SEPA, admittedly, is not a full-fledged ministry. The drive to improve safety in coal mines, by contrast, has had backing from the very top for years. In 2003 Premier Wen Jiabao celebrated the Chinese New Year by eating dumplings with miners 2,300 feet underground. When he visited their homes and families, Wen called for improvements in mine safety. Wen has stayed involved in the issue, regularly expressing concern for miners and their families and once tearfully instructing officials to learn "lessons drawn in blood." Indeed, within days of the Zuoyun accident, the Premier met with rescuers and called for a thorough investigation, noting that there was evidence of collusion between local officials and mine owners to cover up the tragedy. Officials at the company running the Zuoyun mine could not be reached for comment.
In a country famously assumed to be authoritarian, like China, you might think such repeated investment of personal authority by a top leader would produce rapid results. Not so. In fact, central- government efforts to rein in local authorities have been not only ignored but also actively blocked. Last October Beijing announced that it was delaying until 2010 a plan that would have forced the closure of thousands of small mines, which account for the majority of accidents. According to the official Xinhua News Agency, the plan foundered because of opposition from local governments, which see mines as their "major capital sources." That, said Xinhua, led "many local authorities to protect unsafe mines for financial gain."
According to accounts in the state-controlled media, such small mines, which account for a third of China's total coal output, are commonly subcontracted by local governments to individuals. With some 17,000 of these small mines now operating (as well as thousands of illegal mines), supervision by government authorities is virtually nonexistent. To maximize profits, mine owners ramp up production far above sanctioned levels, exceed the regulated number of miners and neglect safety equipment and procedures. Mine owners often bribe local officials into turning a blind eye to their practices and have been known to ship corpses to other provinces to escape regulations requiring them to report any accident in which more than three miners die.
A glimpse of the hellish conditions in which millions of Chinese miners work can be seen in the documentary Yuan Shan (Distant Mountain), by filmmaker Hu Jie. Although the film was made more than 10 years ago, industry observers say conditions have changed little in China's private mines. Shot in Qinghai province, near Tibet, the film shows miners working in tunnels so low that they crouch at the coal face, dressed in little more than loincloths. After they fill their quota, the miners have to turn and crawl hundreds of yards, pulling a basketful of coal twice their body weight. The only illumination comes from candles in small lamps attached to the miners' heads--but Chinese mines are particularly prone to gas explosions, says Munro, making naked flames extremely dangerous.

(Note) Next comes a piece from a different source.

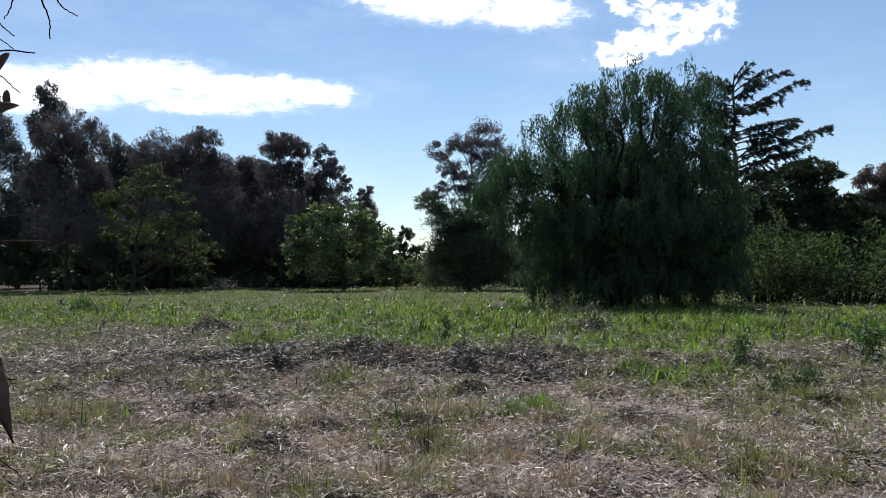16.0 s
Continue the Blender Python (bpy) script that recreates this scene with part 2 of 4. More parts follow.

The accident at Zuoyun, where Old Zhao recovered the bodies of dead miners, sums up everything that is wrong with China's mining sector. Media reports in the wake of the disaster put production from the mine, licensed to produce only 90,000 tons a year, at roughly four times that amount. And according to accounts in China's state-owned media, which gave the accident widespread coverage--another sign of Beijing's concern--the mine operators broke numerous other safety regulations, including the number of miners allowed in the mine and the depth at which they worked. But the principal operator of the mine, according to the press reports, felt protected by the fact that his brother was the senior Communist Party official in the area, responsible for supervision of mining. When news of the collapse emerged, the media have alleged, the contractors tried to cover up the seriousness of the accident by reporting that only five men were trapped, a delay the authorities say impaired rescue operations. On Feb. 26, a provincial court in Shanxi sentenced Li Fanyuan, who it said was owner of the Zuoyun mine when the accident happened last May, to 16 years in prison on charges relating to his responsibility for the deaths.
Such practices leave central-government officials fuming helplessly. After the string of accidents that left more than 100 miners dead in November, Li, Beijing's top official in charge of work safety, alleged that in one case, in which 32 died, local officials had ignored an order to close a shaft. "With local governments as backstage supporters, unscrupulous mine owners just keep operating illegally," Li was quoted as saying in the state-run English-language China Daily. "This is a direct challenge to the authority of state laws and regulations."
It is a challenge that the state does not yet know how to meet. So long as China's economy continues its giddy growth, the country's thirst for coal will continue to grow. China derives about 70% of its energy needs from coal, and production has nearly tripled in the past five years to meet soaring demand. High oil prices have added to coal's attraction. Beijing has plans to open 35 to 40 coal-powered electricity-generating plants annually in the next few years and to build two plants to convert coal to liquid fuel.
All that spells more Hummers and luxury condominiums in Beijing and Shanghai for Shanxi's coal barons. The cash to buy their cars and toys will come from the sweat--and perhaps blood--of men like Xie Daibing. Xie, originally from the remote and dirt-poor province of Gansu, on the border with Tibet, works in a mine less than a mile from the shaft in Zuoyun County where the 57 miners drowned. "No, I'm not scared," he says, although he looks it, a frown creasing his forehead and his fingers restlessly juggling his cigarette pack and lighter. Xie says he's confident that the central government is doing its best to protect miners. "I hear the government regulations say that production at illegal mines will be stopped and the mines blown up. I'm sure the State Council in Beijing will order that." It may. The question is whether anyone in Zuoyun County will listen.